Aujourd’hui, je collabore encore avec le CRAMS, le centre de recherches archéologiques médiévales de Saverne, ou aux Cahiers alsaciens d’archéologie, d’art et d’histoire de la SCMHA, en tant que membre du comité de lecture.
Je n’ai que peu participé aux débats patrimoniaux de toutes ces années.

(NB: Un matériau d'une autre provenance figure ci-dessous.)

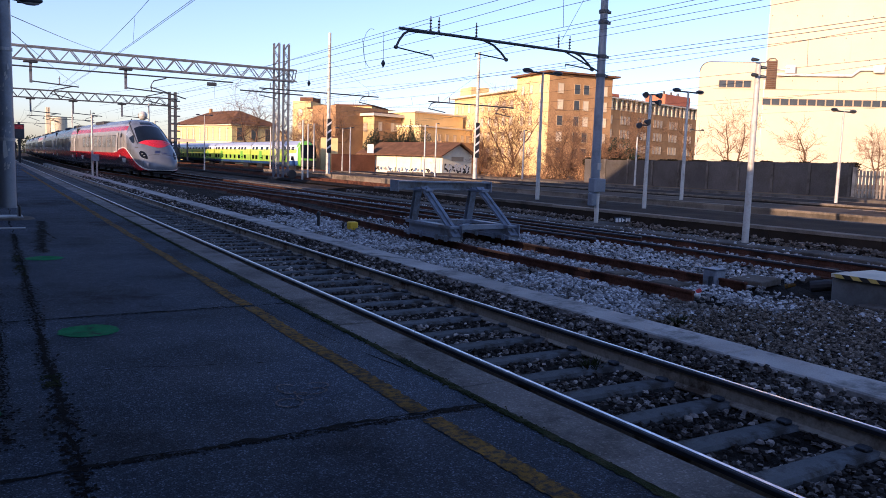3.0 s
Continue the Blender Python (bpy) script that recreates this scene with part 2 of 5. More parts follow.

Mais je m’étais fortement impliqué dans l’opposition au projet dit des châteaux-hôtels, initié en 1989 par la DRAC. Je ne pouvais accepter la privatisation des plus belles ruines d’Alsace, soit le Birkenfels, le Spesbourg, le Bernstein, le Saint-Ulrich et l’Ortenbourg, au profit d’une clientèle privilégiée, même au nom de la préservation du patrimoine.
Dans cette affaire, il est apparu une sorte de fracture entre des opposants fermes comme Alsace Nature, la Société d’Histoire du Val de Villé, le CRAMS, et des partisans trop enclins au compromis comme le Club vosgien, la Fédération des Sociétés d’histoire et même la SCMHA. Bien que le projet ait été abandonné en partie grâce à ces débats, j’ai perdu dès lors toute illusion sur le milieu historique associatif en Alsace.
Au total, je me retrouve aujourd’hui plus historien qu’archéologue, du fait d’un mal de dos qui m’empêche depuis bientôt 25 ans de fouiller, de l’arrêt du Groupe d’archéologie médiévale (fin des années 1990) et des changements importants dans l’organisation de la discipline, en particulier la professionnalisation de l’archéologie.
Mais j’ai aussi vécu ces dernières années des changements dans mes recherches propres : avec l’âge qui avance, j’ai dû faire des choix de travail ; j’essaie ainsi de me concentrer sur ce qui me semble le plus important, comme la publication des derniers tomes de Burgen des Elsaß, avec Thomas Biller ; j’ai arrêté pour l’instant les notices de l’AlsatiaMunita, dont je sais qu’elles sont attendues par beaucoup de monde.